7 Things your Coworking Website
MUST HAVE
TO GET TOUR
SIGN-UPS!
Your close rate when you tour potential members for your coworking space should be about 50%.
Giving a great tour is typically not what coworking space owners and Community Managers struggle with.
The struggle is getting tours booked!
Your website is one of your primary lead sources (next to your Google My Business Listing)
You don’t need a custom website to be a successful coworking space. Period.
There are many coworking spaces that perform really well on a WIX template. You can (and probably should) hire someone to customize the template for you, but you do not need a custom Wordpress or Squarespace site.
There is no functionality that you need on your website that requires more than a simple integration (see #3 below). You can add a “member login” button that takes your members to their payment and reservation portal (such as OfficeRnD or Proximity). You do not need to build this functionality into your own website.

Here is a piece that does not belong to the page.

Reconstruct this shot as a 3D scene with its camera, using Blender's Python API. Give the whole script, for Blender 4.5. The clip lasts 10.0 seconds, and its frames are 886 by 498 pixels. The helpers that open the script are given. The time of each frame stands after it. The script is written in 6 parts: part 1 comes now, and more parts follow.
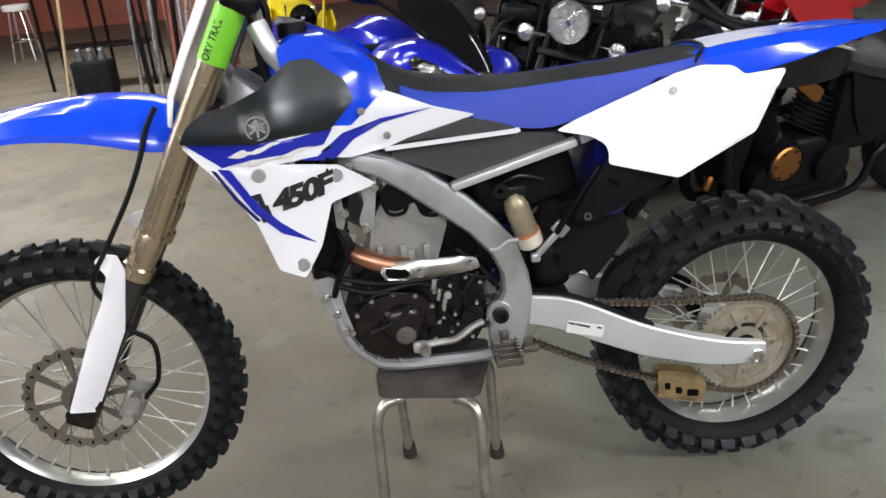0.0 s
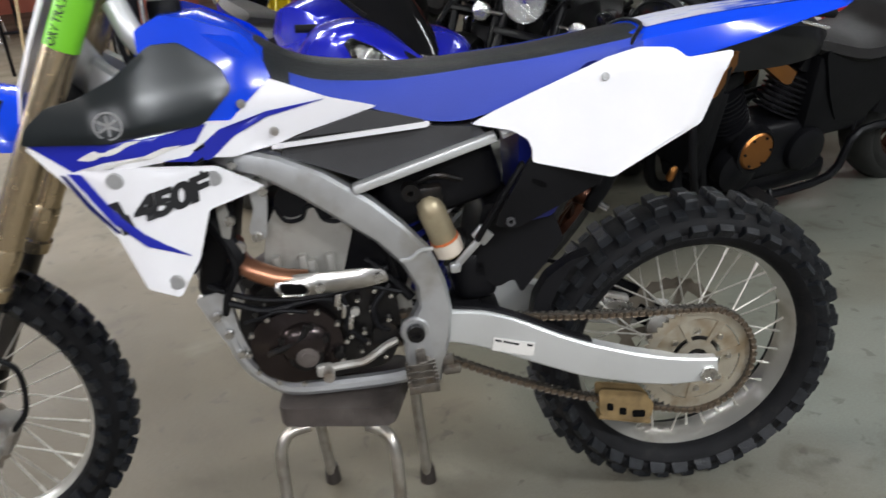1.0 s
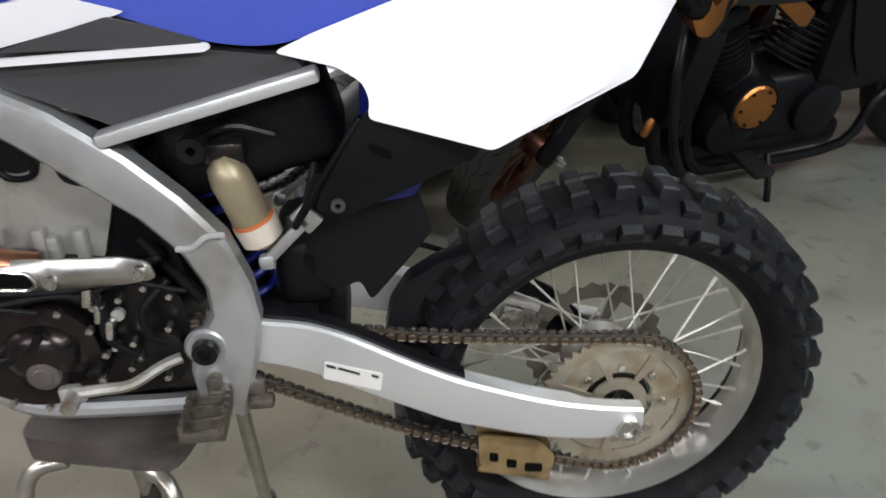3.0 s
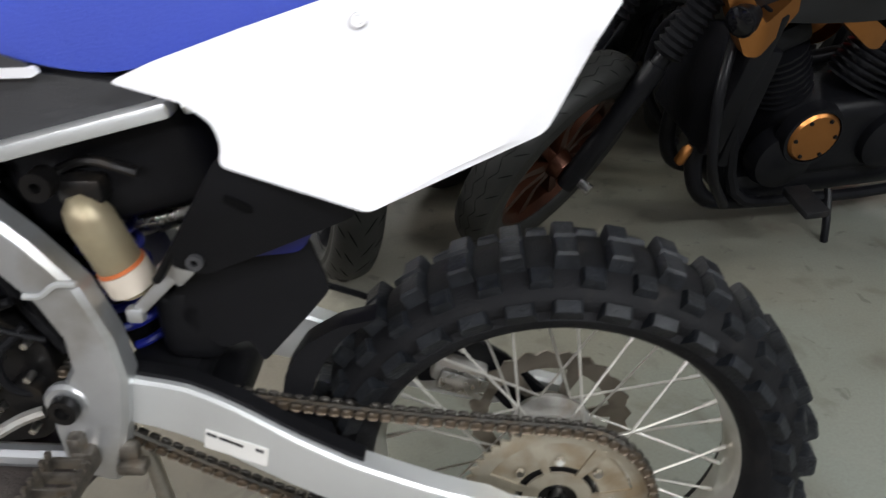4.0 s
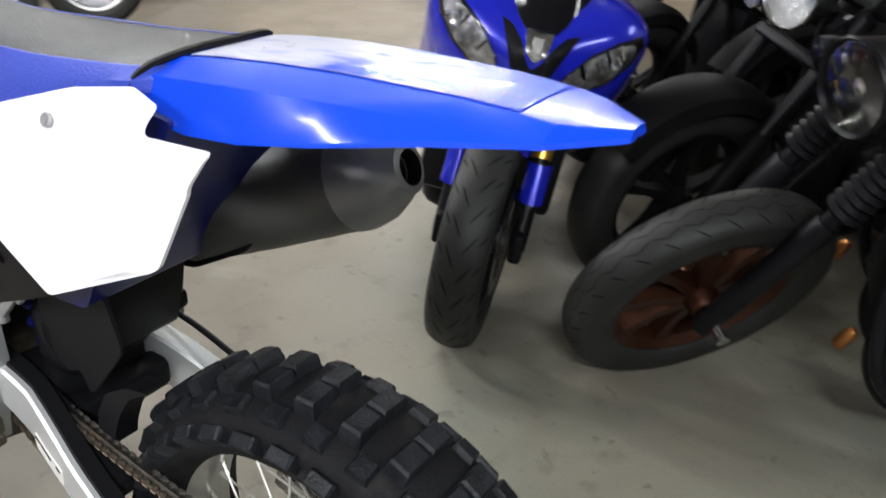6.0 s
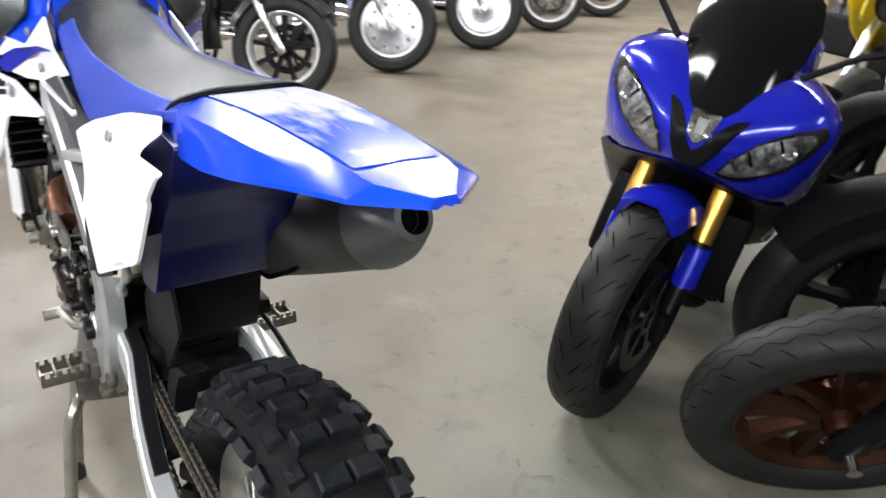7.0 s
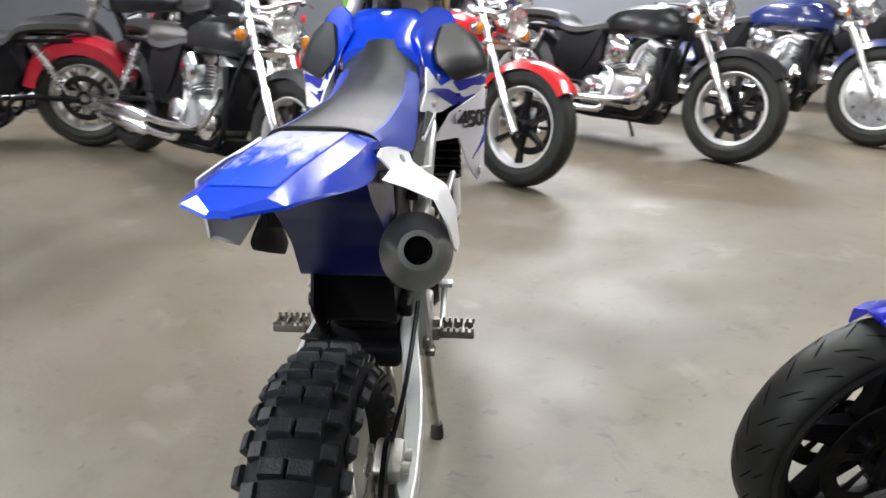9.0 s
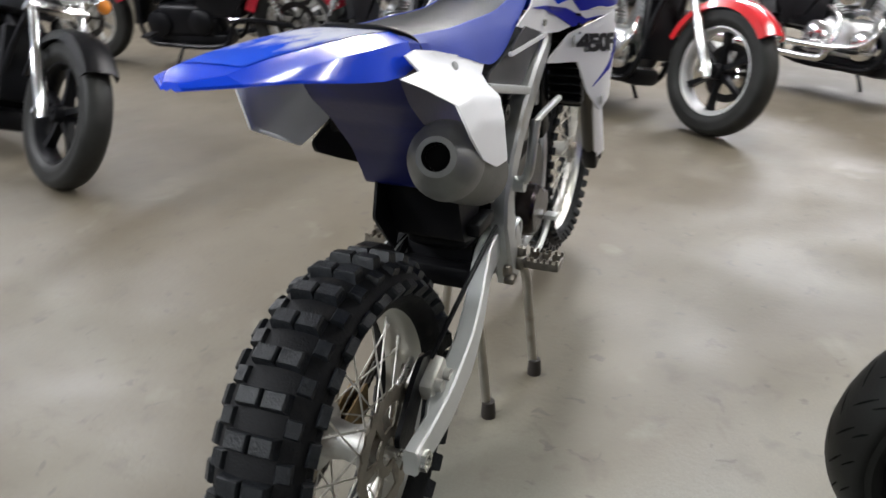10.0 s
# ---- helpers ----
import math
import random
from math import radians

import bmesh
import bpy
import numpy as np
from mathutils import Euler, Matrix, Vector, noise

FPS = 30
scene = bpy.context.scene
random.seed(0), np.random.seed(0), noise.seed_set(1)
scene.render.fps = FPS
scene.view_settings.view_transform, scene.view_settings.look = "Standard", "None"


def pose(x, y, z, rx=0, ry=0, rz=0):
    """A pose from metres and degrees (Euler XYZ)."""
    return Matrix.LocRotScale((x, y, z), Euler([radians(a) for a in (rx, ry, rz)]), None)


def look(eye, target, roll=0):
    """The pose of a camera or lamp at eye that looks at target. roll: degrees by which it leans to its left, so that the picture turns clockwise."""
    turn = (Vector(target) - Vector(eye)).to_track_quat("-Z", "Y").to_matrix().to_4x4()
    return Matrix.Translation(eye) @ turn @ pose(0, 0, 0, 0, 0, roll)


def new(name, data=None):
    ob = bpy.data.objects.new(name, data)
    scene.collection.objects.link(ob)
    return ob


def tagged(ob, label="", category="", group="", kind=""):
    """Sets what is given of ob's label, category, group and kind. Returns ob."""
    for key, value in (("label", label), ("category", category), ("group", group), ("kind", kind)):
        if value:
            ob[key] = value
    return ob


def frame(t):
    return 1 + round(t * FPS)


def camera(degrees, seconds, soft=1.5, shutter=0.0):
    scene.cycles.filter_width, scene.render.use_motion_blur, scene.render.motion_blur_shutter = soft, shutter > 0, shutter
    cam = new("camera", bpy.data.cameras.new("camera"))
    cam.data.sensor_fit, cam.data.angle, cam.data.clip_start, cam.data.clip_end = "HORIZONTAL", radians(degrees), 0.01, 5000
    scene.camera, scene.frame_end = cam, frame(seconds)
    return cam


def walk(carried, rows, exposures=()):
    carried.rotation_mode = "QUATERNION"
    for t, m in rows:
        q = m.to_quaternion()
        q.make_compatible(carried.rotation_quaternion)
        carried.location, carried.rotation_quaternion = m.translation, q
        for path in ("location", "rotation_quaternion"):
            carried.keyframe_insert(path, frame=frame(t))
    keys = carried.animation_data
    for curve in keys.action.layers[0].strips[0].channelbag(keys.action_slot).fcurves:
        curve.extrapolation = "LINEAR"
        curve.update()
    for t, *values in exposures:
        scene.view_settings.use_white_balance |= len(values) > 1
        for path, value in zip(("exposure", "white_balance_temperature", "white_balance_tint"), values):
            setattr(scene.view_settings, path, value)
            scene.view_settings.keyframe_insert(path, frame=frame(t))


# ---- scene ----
cam = camera(56.69, 10.0, soft=1.5, shutter=0.5)
PATH = [
    (0, (-0.729, -1.728, 1.341), (-0.658, 0.124, 0.590), -5.5),
    (0.5, (-0.624, -1.616, 1.319), (-0.629, 0.223, 0.532), -6.1),
    (1, (-0.553, -1.521, 1.295), (-0.467, 0.313, 0.500), -5.8),
    (1.5, (-0.497, -1.369, 1.252), (-0.368, 0.463, 0.459), -5.4),
    (2, (-0.438, -1.263, 1.216), (-0.364, 0.527, 0.328), -4.3),
    (2.5, (-0.346, -1.174, 1.183), (-0.270, 0.590, 0.242), -3.3),
    (2.7, (-0.304, -1.122, 1.176), (-0.223, 0.628, 0.211), -2.8),
    (3.8, (-0.109, -0.863, 1.138), (-0.231, 0.884, 0.172), -0.7),
    (4, (-0.034, -0.838, 1.154), (-0.203, 0.895, 0.170), -1.5),
    (4.5, (0.103, -0.745, 1.173), (-0.256, 0.944, 0.163), -1.3),
    (5, (0.301, -0.676, 1.188), (-0.338, 0.939, 0.197), -0.9),
    (5.2, (0.362, -0.654, 1.200), (-0.322, 0.949, 0.218), 0.5),
    (6.3, (0.632, -0.421, 1.239), (-0.596, 0.897, 0.369), 0.6),
    (6.5, (0.684, -0.383, 1.249), (-0.658, 0.827, 0.391), -0.3),
    (7, (0.839, -0.272, 1.259), (-0.713, 0.696, 0.450), 2.0),
    (7.5, (0.925, -0.157, 1.252), (-0.731, 0.656, 0.479), 2.8),
    (8, (0.963, -0.014, 1.271), (-0.778, 0.588, 0.492), 3.9),
    (8.5, (1.055, 0.139, 1.306), (-0.788, 0.264, 0.538), 0.3),
    (9, (1.149, 0.376, 1.327), (-0.703, 0.158, 0.604), 0.1),
    (9.5, (1.128, 0.520, 1.284), (-0.647, 0.046, 0.494), -2.0),
    (10, (1.046, 0.669, 1.253), (-0.619, -0.060, 0.418), -0.5),
]
walk(cam, [(t, look(eye, target, roll)) for t, eye, target, roll in PATH],
     [(0.0, 0.40), (1.0, 0.30), (2.5, 0.38), (4.0, 0.42), (5.0, 0.17), (6.5, 0.84), (7.5, 0.87), (8.5, 0.88), (9.2, 0.80), (10.0, 0.55)])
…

Immediately demonstrate to your potential member that you solve a problem that they have.
Be the guide, not the hero. Your website header is your user’s first impression. It should not focus on who you are and why you opened your coworking space. Your customer does.not.care. Put yourself in the role of the “guide” with your customer as the “hero.” Your hero is on a mission to be more productive, be more connected, build their business, etc. The headline on your website should address that. Read Building a Storybrand by Donald Miller and implement the recommendations. It will change your life.6
Don’t make your potential members play email tag.
Integrate an instant-booking app such as Calendly or Acuity into your website and connect it to your tour calendar (Google Calendar is the simplest shared calendar to use). If a member is ready to schedule a day of tours to find the right coworking space, but they have to play email tag with you over the date and time of their tour, they might get impatient and leave your space off of the list.


Add your coworking space address is in the footer on every page of your website.
It should exactly match how it appears on your Google my Business listing. Your local business website needs a full address in the footer in order to be indeed properly by Google. The other audience for your address is your potential member. Don’t hide your address under “About Us.” You know where you’re located, but they don’t and it’s the most important factor in their decision!
Show humans in your images.
Your potential members are not buying your Steelcase chairs and your custom-made community table. They’re buying access to other people. Not everyone wants to make a new best friend at a coworking space, but they’re also not robots.
Schedule a photo shoot for the week that you open, or even just before. Recruit friends and family as models. Create a shot list for a photographer so that you have photo assets of different orientations for your website, social media and newsletter. Karen Tait, founder of the Residence Inn Coworking, did a great job with her photo shoot.Here is the link to check it out: https://bit.ly/3oSomyE

Avoid losing impatient members before your page even loads.
Optimize your site performance. Run a free report at web.dev to identify any issues. Your website performance can impact your search engine optimization (SEO) and impact where you show up in the search results. If your website loads slowly due to large images, compress them using this free tool: tinypng.com

Don’t overwhelm your potential members
it will reduce their ability to take action (book a tour). Listing every amenity you can think of is not a competitive advantage. Offering more than 3-4 membership options will reduce your members’ ability to take action. Need data? Read about why more isnt’ awlays better in “The Jam Study.”
Your goal should be to convince your members that you solve their problem (see #1), make it easy for them to book a tour to learn more (see #3). Even when they come in, your goal on your tour should be to connect your offerings (solutions) to their problems (slow wifi at home, lonely at home, need more business contacts, etc.). Do not feature-bomb them on your website or in person.
A case study in “Monetizing Innovation” shares that an Internet company launched a new product for small businesses with 27 feaures. It bombed. They reduced the product down to eight features and then increased the price and it took off.
Instead of making a long lists of every single feature that you offer...some that are painfully obvious like coffee and Internet...what if your website just said
“Everything you need to do your best day of work...or your money back.”